A motorcycle courier, also known as a despatch rider or motorcycle messenger, is a courier using a motorcycle.

Motorcycle couriers are common in the major urban centres of Europe, South America (especially Brazil), Asia and North America.

== History ==
At the end of the First World War in 1918, many British Army Royal Corps of Signals motorcycle despatch riders were demobilised and found employment difficult to come by. As a result, they purchased military surplus motorcycles, and began couriering in central London. Following World War II, increasing urban congestion in London saw riders on small motorcycles making scheduled runs with artwork or copy between printers and advertising agencies or newspapers.

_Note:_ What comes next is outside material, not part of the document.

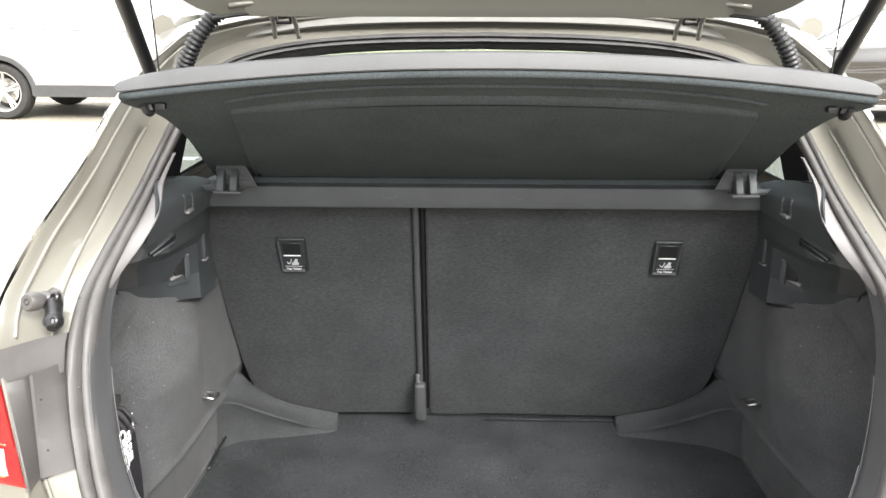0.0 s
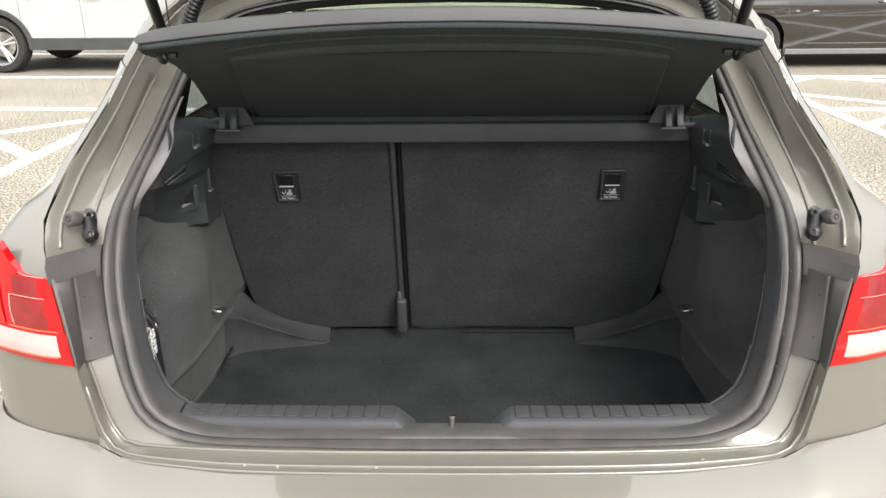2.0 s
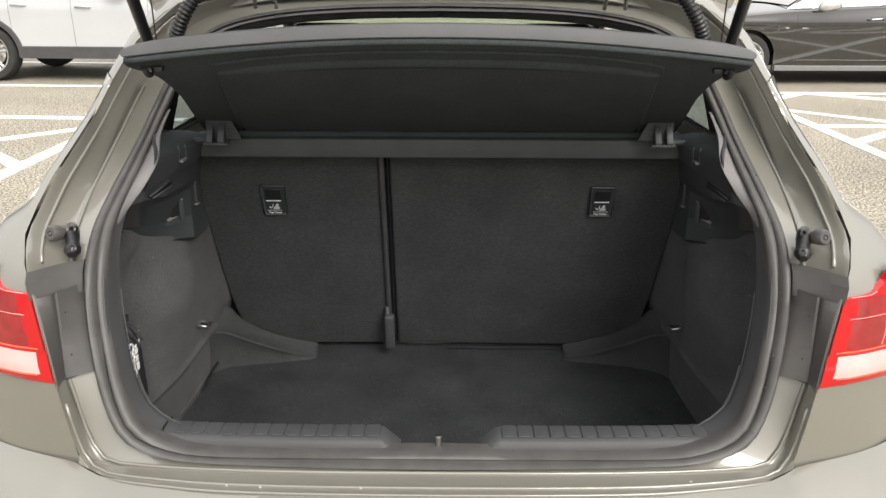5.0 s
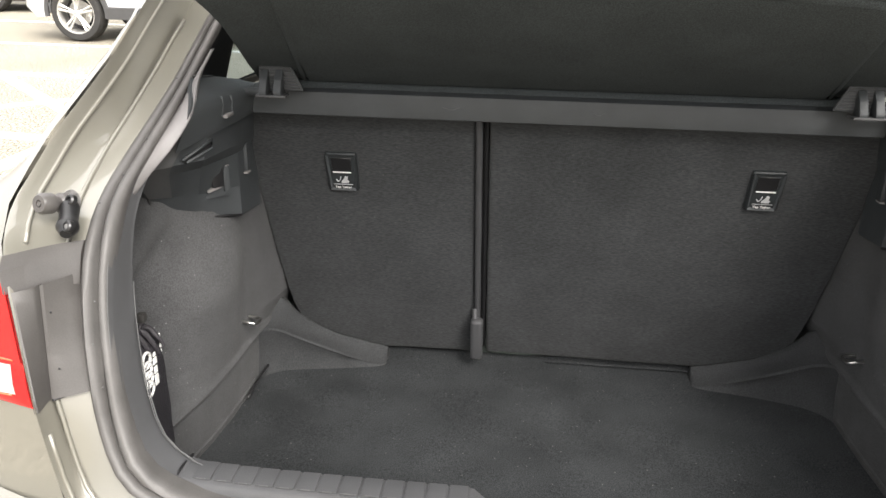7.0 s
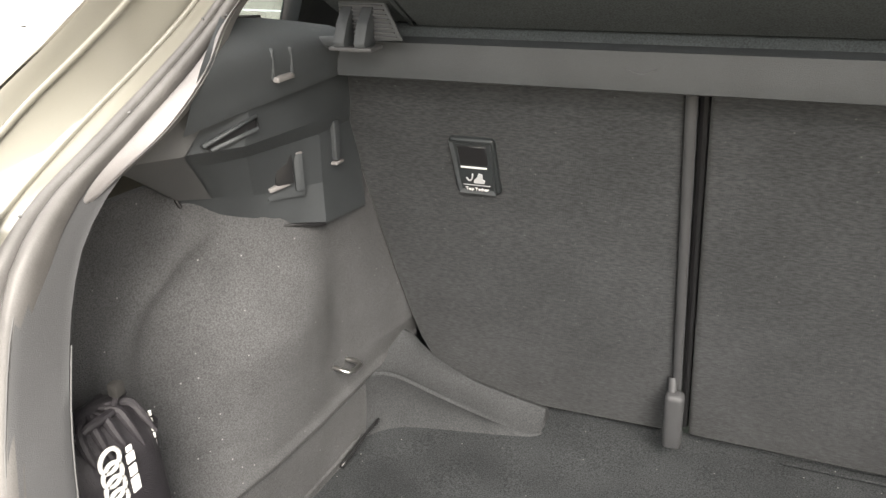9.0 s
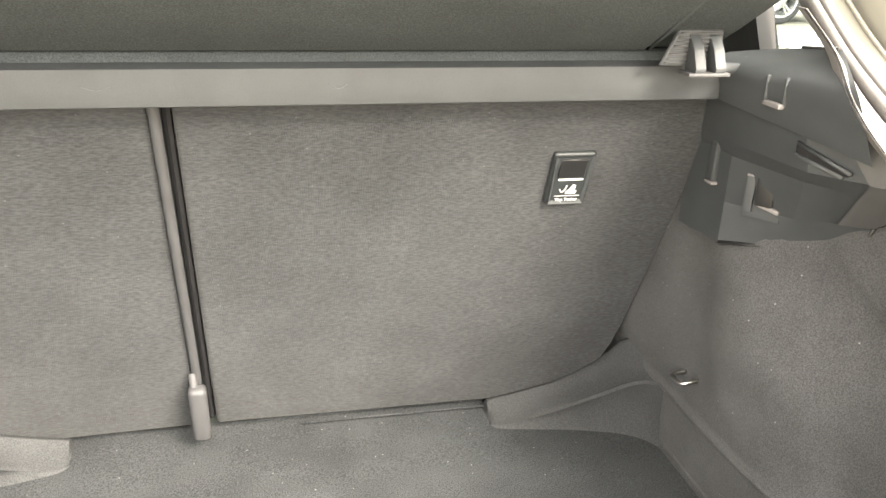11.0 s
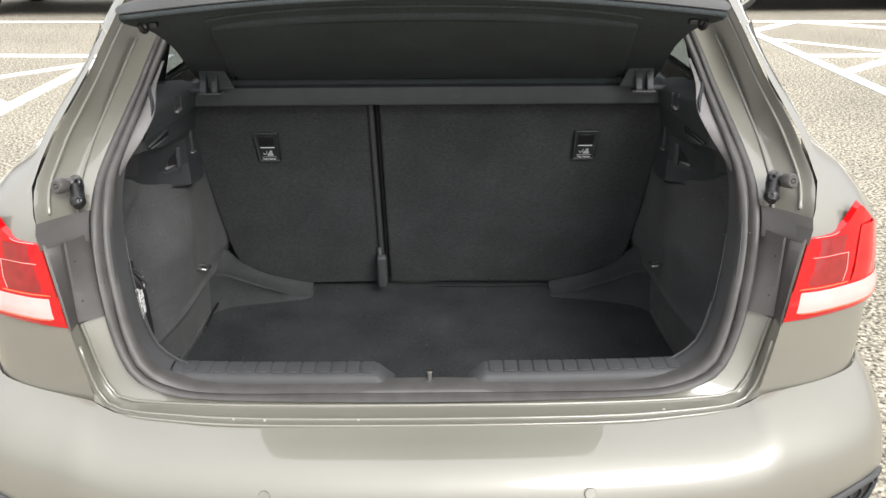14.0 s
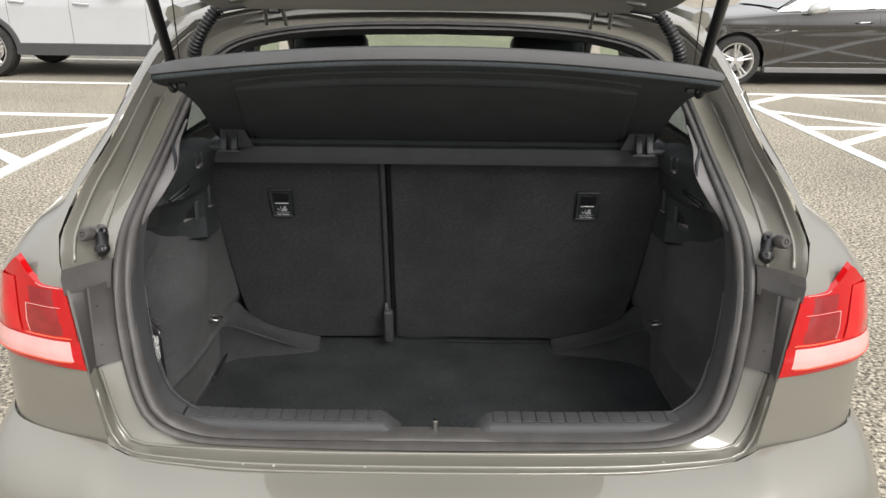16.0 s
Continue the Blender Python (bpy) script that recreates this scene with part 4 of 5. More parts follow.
for s in (-1, 1):
    sill(s)
part("latch_recess", prism([(.346, .664), (.36, .668), (.385, .660), (.407, .650), (.407, .478), (.39, .478)], 0, -.085, .10, .002), M_CARPET, car, "carpeted latch recess")
latch = thing("latch_striker", "bare steel latch striker pin in the sill", "latch striker")
part("pin", tube("pin", [(.004, .362, .655), (.004, .360, .702)], .0045, 12), M_STEEL, latch)
part("pin_head", lathe([(0, -.003), (.005, -.003), (.006, 0), (.005, .003), (0, .003)], 16), M_STEEL, latch).matrix_basis = pose(.004, .360, .702, 90)
part("base_plate", box((.03, .02, .006), (.004, .368, .664), .002), M_BLACK, latch)

# ---- rear seat backs ----
def seat_outline(x0, x1):
    """Outline in x and z; the outer lower corner is cut round."""
    out = abs(x0) > abs(x1)
    o, i = (x0, x1) if out else (x1, x0)
    g = 1 if o > 0 else -1
    pts = [(i, 1.10), (i, .505)]
    arc = [(.40, .500), (.44, .507), (.475, .522), (.50, .545), (.517, .575), (.528, .615), (.534, .66), (.541, .74), (.549, .86), (.556, 1.0), (.556, 1.10)]
    return pts + [(g * a, b) for a, b in arc]


def seat_back(x0, x1, label):
    st = thing("rear_seat_back", label, "seat back", "split rear seat backs")
    o = seat_outline(x0, x1)
    bm = prism(o, 1, 0, .11, .009, 3)
    for v in bm.verts:
        v.co.y += seat_y(v.co.z)
    part("felt_back", bm, M_SEATFELT, st, "felt-covered seat back")
    return st


SEAT_TILT = -math.degrees(math.atan(.372))
seats = [seat_back(-.545, -.1365, "charcoal felt narrow rear seat back, upright"), seat_back(.545, -.1125, "charcoal felt wide rear seat back, upright")]


def tether_plate(x, st):
    m = Matrix.Translation((x, seat_y(.951) - .002, .951)) @ Matrix.Rotation(math.atan(.372), 4, "X")
    fr = part("tether_plate", box((.072, .008, .108), (0, 0, 0), .006, 3), M_PLATE, st, "black anchor cover with a white print")
    fr.matrix_basis = m @ Matrix.Diagonal((.80, 1, .76, 1))
    part("tether_bezel", loft("bez", [[(a, -.0045, b) for a, b in ((-.026, -.046), (.026, -.046), (.029, .046), (-.029, .046))], [(a, -.0075, b) for a, b in ((-.030, -.052), (.030, -.052), (.034, .052), (-.034, .052))]], True), M_PLASTIC, fr)
    part("tether_pocket", box((.046, .003, .036), (0, -.0045, .024), .001, 1), M_BLACK, fr)
    part("white_rule", box((.042, .0012, .0026), (0, -.0068, .0015), 0), M_WHITE, fr)
    # child-seat pictogram: seat shell, cushion, strap hook
    part("pictogram", prism([(-.004, -.030), (.013, -.030), (.015, -.024), (.011, -.022), (.012, -.012), (.006, -.010), (.002, -.019), (-.003, -.024)], 1, -.0072, -.0060), M_SILVERCARD, fr)
    part("pictogram", tube("hook", [(-.004, -.0066, -.012), (-.006, -.0066, -.021), (-.011, -.0066, -.026), (-.015, -.0066, -.020)], .0012, 6, 12), M_SILVERCARD, fr, sharp=0)
    part("thin_rule", box((.044, .0010, .0009), (0, -.0066, -.0345), 0), M_SILVERCARD, fr)
    lettering("Top Tether", .0082, Matrix.Translation((0, -.0070, -.0425)) @ Matrix.Rotation(radians(90), 4, "X"), M_WHITE, fr)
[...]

In London, radio controlled messengers became especially popular following the 1971 Royal Mail strike when motorcycles were fitted with bulky mini-cab radios. Businesses were pleased with the results and the courier industry took off from the mid-1970s. Pioneers in London included Special Delivery, Yellow Express, GLH, Ambassador, Mercury Despatch, Addison Lee, Security Despatch, Pony Express, Inter City Couriers and City of London Courier Company. By this time Motorola bleepers as well as handheld radios independent of the motorcycle's battery were in widespread use. The advent of bicycle couriers and the fax machine in the mid-1980s, as well as the need for appropriate insurance and e-mail in the 1990s, saw an end to the high-earning boom years of the late 1970s and early 1980s for London's motorcycle couriers. However, in the congested cities and capitals of many developing countries, motorcycle couriers are as popular as ever for urban deliveries.

== Types of motorcycle couriers ==
Some couriers work for courier companies on an open circuit with a radio or bleeper, rather like minicabs. Earnings depend on the volume of work and the size of the fleet, and up to a point the speed and street knowledge of the rider. With the greater distances covered in this sort of work, the expenses in running the machine can account for at least 20% of earnings.

Some couriers are 'in-house' messengers working for news agencies for a set wage and on set hours, usually staying in the city centre and riding to and from the same places. Running expenses are much reduced, as is the unpredictable nature of the open circuit.

Most motorcycle couriers on the open circuit use machines no bigger than 600 cc, which are light and economical in town but adequate enough for occasional long-distance work.

Motorcycle couriers are especially common in countries like Singapore because the cost of car ownership is very high due to car taxes and a Certificate of Entitlement (COE).